Lehigh House Fire: A Volunteer’s Perspective
On Wednesday, August 10, the Lee County Chapter of the American Red Cross responded to a house fire in east Lehigh. The fire consumed the home displacing a family of 4 and 1 renter.
Every month, members of our Chapter’s Disaster Action Team (DAT team for short) respond to a variety of brush fires, house fires, and other disasters that displace members of our community. These local volunteers are able to provide displaced families with temporary housing and other forms of assistance to meet their immediate needs following a disaster. On Wednesday afternoon, I had the opportunity to provide that comfort to a family in east Lehigh after their home and all of their belongings were consumed in a house fire.
We often remind our volunteers that “you are never alone” and that there is always another Red Cross volunteer there to help you. We frequently follow this concept on our DAT responses, going out in two person teams. On Wednesday afternoon, I was the only team member available to respond, making it my first solo DAT call. Though I was a bit apprehensive, I was confident in my abilities and left less than 10 minutes after receiving the call from our disaster director.
When I arrived at the home in the eastern Lehigh area, the fire was still burning, and there was an array of fire trucks, police cars, and other emergency vehicles parked within a block of the fire. This wasn’t the first house fire I had seen, but it was easily one of the most destructive, taking the entire home and all of its contents.

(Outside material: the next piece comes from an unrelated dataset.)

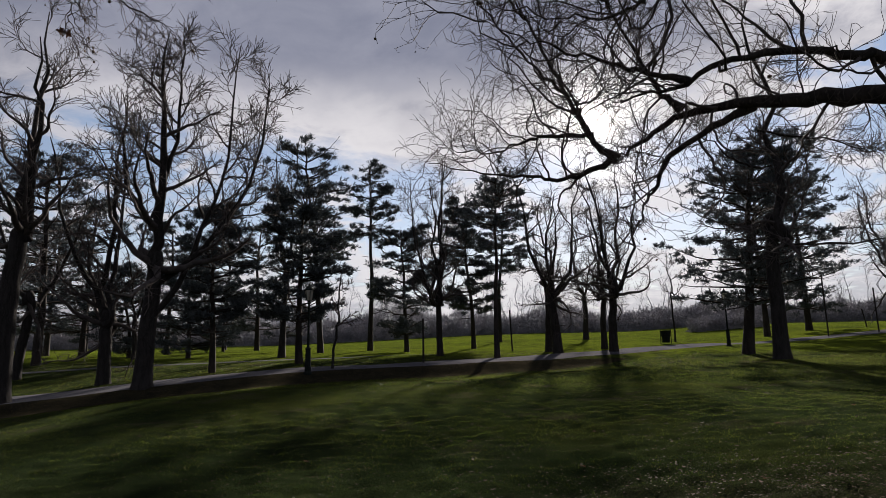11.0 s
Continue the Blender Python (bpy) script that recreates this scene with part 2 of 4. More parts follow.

I approached the Fire Chief and he led me to a young woman he introduced as the owner of the house. The mother of two, though distraught, was trying to remain calm for the sake of her children. The husband arrived shortly after I did, followed by another young woman who, the couple told me, had been renting a room for the past few months. All had lost everything in the fire that engulfed the house in less than 10 minutes.
Given the circumstances of the family and the resources I had, I was able to provide all members of the household with a hotel and money for food, toiletries, and clothing to help them through the immediate period following the disaster. I was also able to provide the family with referrals to several of our partner agencies, including the Salvation Army, who will be able to help them in their long term recovery.
It’s always a challenge to see such a tragedy in the community, and though it never gets easier to see something like a family losing their home, it’s a relief to know that an organization like the Red Cross is there to help our families, friends, and neighbors in the local community. When I saw the appreciation in the eyes of the family I helped last night, I immediately understood why our volunteers give so much of their time, and why our donors are so generous. It’s so that we can provide services like these to people in need in communities all over the country.
If you have time that you’re able to give back to the local community, I can think of no better organization than your local Red Cross Chapter. Being a volunteer for the American Red Cross is one of the most rewarding things I’ve ever done. Though becoming a member of our DAT team isn’t easy, and can take several months of classes and waiting, it’s all more than worth it when you’re able to say: “I helped someone when they needed me the most.”